這時,母親下班了,看到弟弟淚流滿面,哭鬧不止,甚是心痛。母親抱起弟弟,連忙問:「怎麼這麼傷心哭呀?」
弟弟依然哭著說:「媽媽,我頭昏。」說著「哇哇」又哭起來。「喔,頭昏?我來看看。」母親先摸摸弟弟的前額,一點都不發燙,首先肯定沒有發燒。接著,母親又輕輕晃晃弟弟的頭腦,摸摸弟弟的胸部和聽聽他的呼吸,覺得都沒有異常。
母親微微一笑,似乎知道了些什麼。
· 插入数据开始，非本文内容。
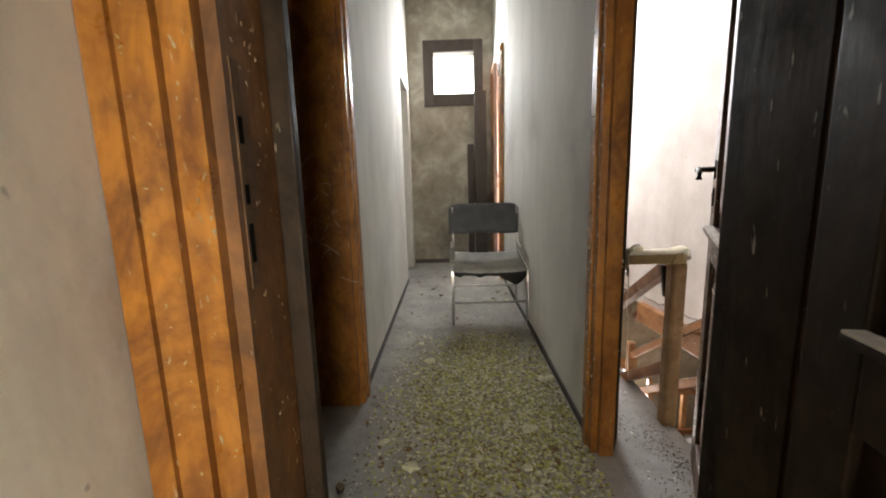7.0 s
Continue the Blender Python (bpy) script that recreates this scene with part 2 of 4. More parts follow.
M_SKIRT = plain("dark_skirting_paint", (0.035, 0.022, 0.016), 0.5)
M_FLUFF = plain("yellowish_plaster_dust", (0.74, 0.69, 0.55), 1.0, 0, 0.16, 30)
M_LEAFPINK = wood("cream_pink_door_paint", (0.70, 0.52, 0.42), (0.58, 0.42, 0.33), 0.5, worn=0.4, coat=0.0)

M_GLOW, _nt, _b = material("bright_overcast_sky")
_b.inputs["Emission Color"].default_value, _b.inputs["Emission Strength"].default_value = (1, 1, 1, 1), 9.0


# ---------------------------------------------------------------- building helpers
def box(bm, lo, hi, m=None):
    (x0, y0, z0), (x1, y1, z1) = lo, hi
    vs = [bm.verts.new((x, y, z)) for x in (x0, x1) for y in (y0, y1) for z in (z0, z1)]
    if m is not None:
        for v in vs:
            v.co = m @ v.co
    for f in ((0, 1, 3, 2), (4, 6, 7, 5), (0, 4, 5, 1), (2, 3, 7, 6), (0, 2, 6, 4), (1, 5, 7, 3)):
        bm.faces.new([vs[i] for i in f])
    return vs


def prism(bm, outline, a, b, axis=1):
    """A flat outline of (u, v) drawn out from a to b along an axis."""
    def at(u, v, w):
        return {0: (w, u, v), 1: (u, w, v), 2: (u, v, w)}[axis]
    lo, hi = [bm.verts.new(at(u, v, a)) for u, v in outline], [bm.verts.new(at(u, v, b)) for u, v in outline]
    n = len(outline)
    bm.faces.new(lo)
    bm.faces.new(hi[::-1])
    for i in range(n):
        bm.faces.new((lo[i], hi[i], hi[(i + 1) % n], lo[(i + 1) % n]))


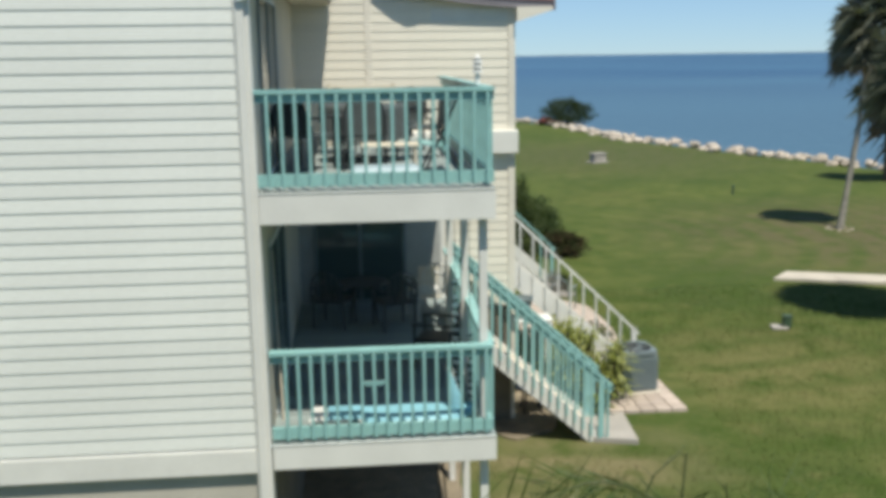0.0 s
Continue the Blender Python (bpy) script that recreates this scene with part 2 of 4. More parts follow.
M_GLASS, M_WATER, M_GRASS = glass_mat(), water_mat(), grass_mat()
# the shade under the far roof's edge is put into this darker mauve
M_MAUVE = mat("mauve_shade_fascia", (0.23, 0.21, 0.23), 0.6, 0.15, 3, 60, 0.1)
M_SOIL = mat("sandy_soil", (0.26, 0.215, 0.15), 0.95, 0.35, 2.5, 25, 0.6)
M_SAND = mat("pale_sand", (0.55, 0.52, 0.46), 0.95, 0.2, 3, 30, 0.4)
M_BEIGE = mat("beige_paint", (0.58, 0.53, 0.42), 0.7, 0.1, 1.5, 50, 0.1)
# grey raised to imitate the lens veil that lifts the porch's darks
M_PORCHDARK = mat("veil_lifted_porch_paint", (0.42, 0.43, 0.41), 0.6, 0.2, 2, 40, 0.1)
M_MESH = mat("dark_mesh_fabric", (0.085, 0.10, 0.10), 0.8, 0.2, 6, 150, 0.3)
M_TAUPE = mat("taupe_sling", (0.38, 0.35, 0.29), 0.8, 0.15, 5, 120, 0.2)
M_CREAM = mat("cream_fabric", (0.62, 0.56, 0.44), 0.9, 0.1, 5, 120, 0.2)
M_REDLEAF = mat("bronze_leaf", (0.065, 0.046, 0.026), 0.75, 0.3, 3, 12, 0.0, second=(0.03, 0.045, 0.016), spec=0.12)
M_LEAFD = mat("dark_shrub_leaf", (0.052, 0.072, 0.022), 0.75, 0.35, 1.5, 8, 0.0, second=(0.024, 0.036, 0.012), spec=0.12)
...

我們三人圍著母親和弟弟,只用眼睛盯著看,「丈二和尚摸不著頭腦」。
母親挺輕鬆地看了弟弟一眼,說道:「還有什麼地方昏呀?」弟弟眨了眨眼睛說:「我的肚子也昏。」說完,我們大家都笑了。
母親對妹妹說:「用小勺子,在桌上那小瓶中挖三小湯匙紅糖,你弟弟吃了什麼都不昏了。」弟弟彷彿精神陡增,接過小碗,用勺子將紅糖瞬間送入口中嚼著吞下,之後喝口水笑了。
饑餓時,導致血糖水準下降,頭昏是有可能的。不像我們小學生和大人,肚子餓了會忍一忍,或者喝點溫水控制一下。而弟弟只有兩歲左右,走路還不穩,抵抗力差、頭昏昏沉沉時,哭鬧時表述不清自然很正常。
在我印象中,即便讀大學外語系時,弟弟身體都還很消瘦,下巴像母親年輕時那樣尖尖的。
上世紀八○年代前期,經濟仍然不發達,職工工資普遍極低,父母每月只能抽出三十元,加上我從十八元零五角工資中擠出五元,每月由我負責透過郵局匯給讀大學的弟弟。弟弟曾可憐兮兮說下晚自習時,城裡有錢的學生喝牛奶吃點心,他只能喝幾口水充饑。
大學畢業分配工作,弟弟有了穩定的工資收入,住單位職工宿舍,在食堂有不錯的菜飯供應,市場上雞鴨魚肉、水果蔬菜等都能隨便買到,工作之餘,弟弟積極參加鍛鍊,身體漸漸就強壯了。弟弟一次春節回潛山家裡,除帶了某大城市知名土特產,還有一瓶高檔白酒呢。